#### WHAT YOU SHOULD DO
Copy each line exactly. Drop every picture.

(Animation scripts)
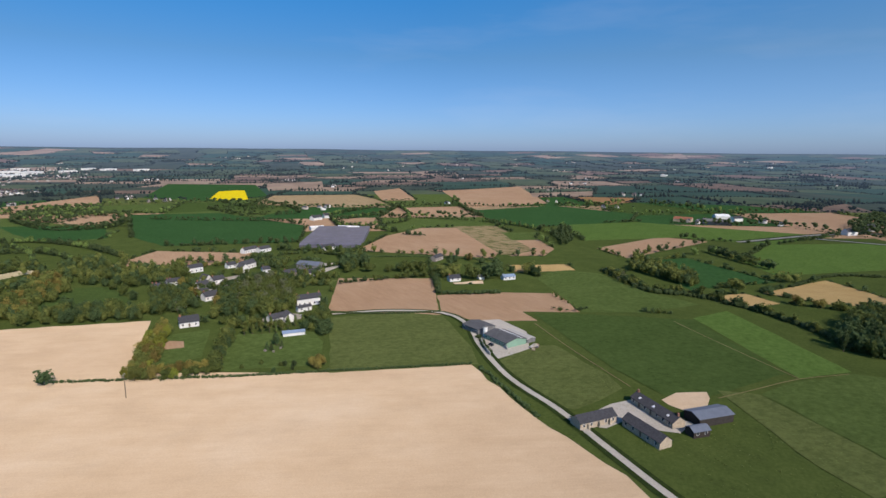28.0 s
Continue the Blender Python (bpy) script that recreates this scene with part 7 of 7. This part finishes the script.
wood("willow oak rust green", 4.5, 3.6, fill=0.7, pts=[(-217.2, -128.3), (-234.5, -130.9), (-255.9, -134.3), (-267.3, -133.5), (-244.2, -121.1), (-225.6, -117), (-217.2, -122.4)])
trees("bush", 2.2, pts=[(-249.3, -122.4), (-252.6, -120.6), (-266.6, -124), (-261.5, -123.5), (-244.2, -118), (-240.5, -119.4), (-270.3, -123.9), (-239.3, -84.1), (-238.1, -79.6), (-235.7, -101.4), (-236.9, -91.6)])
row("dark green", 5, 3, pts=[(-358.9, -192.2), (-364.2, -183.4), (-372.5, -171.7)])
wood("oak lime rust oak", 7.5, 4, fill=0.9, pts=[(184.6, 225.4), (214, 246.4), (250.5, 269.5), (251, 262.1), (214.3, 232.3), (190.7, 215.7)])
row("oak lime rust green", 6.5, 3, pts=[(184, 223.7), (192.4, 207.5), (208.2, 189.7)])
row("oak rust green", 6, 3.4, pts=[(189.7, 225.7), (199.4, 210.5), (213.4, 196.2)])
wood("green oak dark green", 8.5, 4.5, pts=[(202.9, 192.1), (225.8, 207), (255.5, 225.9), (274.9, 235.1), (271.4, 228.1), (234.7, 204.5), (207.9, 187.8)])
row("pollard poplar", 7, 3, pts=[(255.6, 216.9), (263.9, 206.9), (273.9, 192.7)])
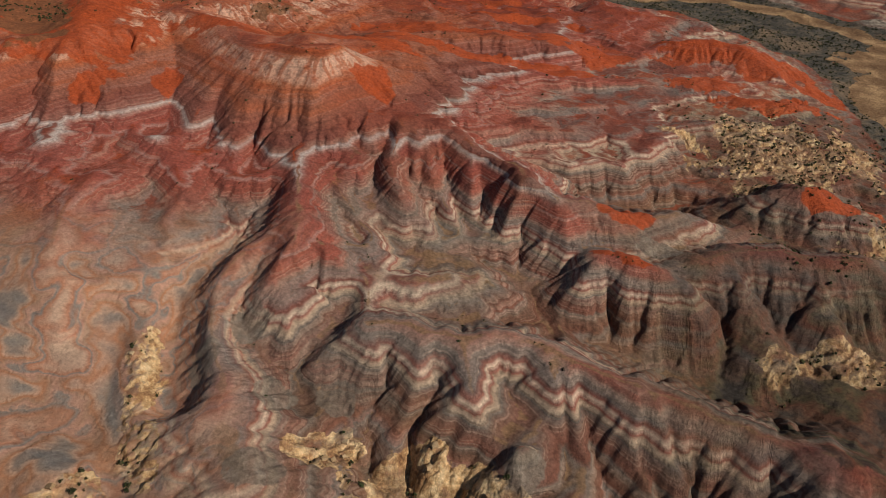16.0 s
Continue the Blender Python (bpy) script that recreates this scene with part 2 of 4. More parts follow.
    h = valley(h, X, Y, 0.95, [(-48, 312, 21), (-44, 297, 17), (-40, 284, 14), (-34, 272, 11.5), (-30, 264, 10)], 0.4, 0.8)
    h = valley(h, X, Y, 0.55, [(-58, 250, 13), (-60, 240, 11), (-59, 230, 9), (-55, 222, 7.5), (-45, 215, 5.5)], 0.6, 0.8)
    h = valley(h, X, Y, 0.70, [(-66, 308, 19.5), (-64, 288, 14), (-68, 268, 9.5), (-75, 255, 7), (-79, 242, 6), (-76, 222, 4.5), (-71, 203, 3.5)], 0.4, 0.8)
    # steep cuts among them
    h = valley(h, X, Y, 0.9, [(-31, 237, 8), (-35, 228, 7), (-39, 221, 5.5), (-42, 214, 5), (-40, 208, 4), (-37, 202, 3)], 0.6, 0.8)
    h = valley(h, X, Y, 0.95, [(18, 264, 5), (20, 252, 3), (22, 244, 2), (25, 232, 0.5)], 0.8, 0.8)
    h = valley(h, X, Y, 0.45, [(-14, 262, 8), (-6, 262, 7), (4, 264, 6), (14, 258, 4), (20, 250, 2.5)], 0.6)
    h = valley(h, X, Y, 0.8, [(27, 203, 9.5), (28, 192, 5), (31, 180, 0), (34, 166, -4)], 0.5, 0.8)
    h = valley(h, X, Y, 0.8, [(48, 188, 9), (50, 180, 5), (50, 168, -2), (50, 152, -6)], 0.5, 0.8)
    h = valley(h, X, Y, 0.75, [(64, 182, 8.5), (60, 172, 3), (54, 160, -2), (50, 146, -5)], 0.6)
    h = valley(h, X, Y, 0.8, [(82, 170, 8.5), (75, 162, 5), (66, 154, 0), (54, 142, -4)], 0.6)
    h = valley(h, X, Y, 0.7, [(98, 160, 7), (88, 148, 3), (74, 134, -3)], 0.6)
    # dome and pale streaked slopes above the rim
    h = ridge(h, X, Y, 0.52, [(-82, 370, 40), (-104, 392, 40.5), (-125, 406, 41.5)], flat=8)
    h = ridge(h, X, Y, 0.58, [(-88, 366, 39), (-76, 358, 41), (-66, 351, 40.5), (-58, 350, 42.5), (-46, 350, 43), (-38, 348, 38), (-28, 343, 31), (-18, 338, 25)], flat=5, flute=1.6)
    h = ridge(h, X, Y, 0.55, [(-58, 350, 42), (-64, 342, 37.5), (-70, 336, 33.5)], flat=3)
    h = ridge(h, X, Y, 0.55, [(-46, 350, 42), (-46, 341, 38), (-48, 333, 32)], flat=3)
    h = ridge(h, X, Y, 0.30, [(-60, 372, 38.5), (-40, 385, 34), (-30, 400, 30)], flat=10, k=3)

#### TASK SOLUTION
28.0 s
Continue the Blender Python (bpy) script that recreates this scene with part 7 of 7. This part finishes the script.
wood("willow oak rust green", 4.5, 3.6, fill=0.7, pts=[(-217.2, -128.3), (-234.5, -130.9), (-255.9, -134.3), (-267.3, -133.5), (-244.2, -121.1), (-225.6, -117), (-217.2, -122.4)])
trees("bush", 2.2, pts=[(-249.3, -122.4), (-252.6, -120.6), (-266.6, -124), (-261.5, -123.5), (-244.2, -118), (-240.5, -119.4), (-270.3, -123.9), (-239.3, -84.1), (-238.1, -79.6), (-235.7, -101.4), (-236.9, -91.6)])
row("dark green", 5, 3, pts=[(-358.9, -192.2), (-364.2, -183.4), (-372.5, -171.7)])
wood("oak lime rust oak", 7.5, 4, fill=0.9, pts=[(184.6, 225.4), (214, 246.4), (250.5, 269.5), (251, 262.1), (214.3, 232.3), (190.7, 215.7)])
row("oak lime rust green", 6.5, 3, pts=[(184, 223.7), (192.4, 207.5), (208.2, 189.7)])
row("oak rust green", 6, 3.4, pts=[(189.7, 225.7), (199.4, 210.5), (213.4, 196.2)])
wood("green oak dark green", 8.5, 4.5, pts=[(202.9, 192.1), (225.8, 207), (255.5, 225.9), (274.9, 235.1), (271.4, 228.1), (234.7, 204.5), (207.9, 187.8)])
row("pollard poplar", 7, 3, pts=[(255.6, 216.9), (263.9, 206.9), (273.9, 192.7)])
16.0 s
Continue the Blender Python (bpy) script that recreates this scene with part 2 of 4. More parts follow.
    h = valley(h, X, Y, 0.95, [(-48, 312, 21), (-44, 297, 17), (-40, 284, 14), (-34, 272, 11.5), (-30, 264, 10)], 0.4, 0.8)
    h = valley(h, X, Y, 0.55, [(-58, 250, 13), (-60, 240, 11), (-59, 230, 9), (-55, 222, 7.5), (-45, 215, 5.5)], 0.6, 0.8)
    h = valley(h, X, Y, 0.70, [(-66, 308, 19.5), (-64, 288, 14), (-68, 268, 9.5), (-75, 255, 7), (-79, 242, 6), (-76, 222, 4.5), (-71, 203, 3.5)], 0.4, 0.8)
    # steep cuts among them
    h = valley(h, X, Y, 0.9, [(-31, 237, 8), (-35, 228, 7), (-39, 221, 5.5), (-42, 214, 5), (-40, 208, 4), (-37, 202, 3)], 0.6, 0.8)
    h = valley(h, X, Y, 0.95, [(18, 264, 5), (20, 252, 3), (22, 244, 2), (25, 232, 0.5)], 0.8, 0.8)
    h = valley(h, X, Y, 0.45, [(-14, 262, 8), (-6, 262, 7), (4, 264, 6), (14, 258, 4), (20, 250, 2.5)], 0.6)
    h = valley(h, X, Y, 0.8, [(27, 203, 9.5), (28, 192, 5), (31, 180, 0), (34, 166, -4)], 0.5, 0.8)
    h = valley(h, X, Y, 0.8, [(48, 188, 9), (50, 180, 5), (50, 168, -2), (50, 152, -6)], 0.5, 0.8)
    h = valley(h, X, Y, 0.75, [(64, 182, 8.5), (60, 172, 3), (54, 160, -2), (50, 146, -5)], 0.6)
    h = valley(h, X, Y, 0.8, [(82, 170, 8.5), (75, 162, 5), (66, 154, 0), (54, 142, -4)], 0.6)
    h = valley(h, X, Y, 0.7, [(98, 160, 7), (88, 148, 3), (74, 134, -3)], 0.6)
    # dome and pale streaked slopes above the rim
    h = ridge(h, X, Y, 0.52, [(-82, 370, 40), (-104, 392, 40.5), (-125, 406, 41.5)], flat=8)
    h = ridge(h, X, Y, 0.58, [(-88, 366, 39), (-76, 358, 41), (-66, 351, 40.5), (-58, 350, 42.5), (-46, 350, 43), (-38, 348, 38), (-28, 343, 31), (-18, 338, 25)], flat=5, flute=1.6)
    h = ridge(h, X, Y, 0.55, [(-58, 350, 42), (-64, 342, 37.5), (-70, 336, 33.5)], flat=3)
    h = ridge(h, X, Y, 0.55, [(-46, 350, 42), (-46, 341, 38), (-48, 333, 32)], flat=3)
    h = ridge(h, X, Y, 0.30, [(-60, 372, 38.5), (-40, 385, 34), (-30, 400, 30)], flat=10, k=3)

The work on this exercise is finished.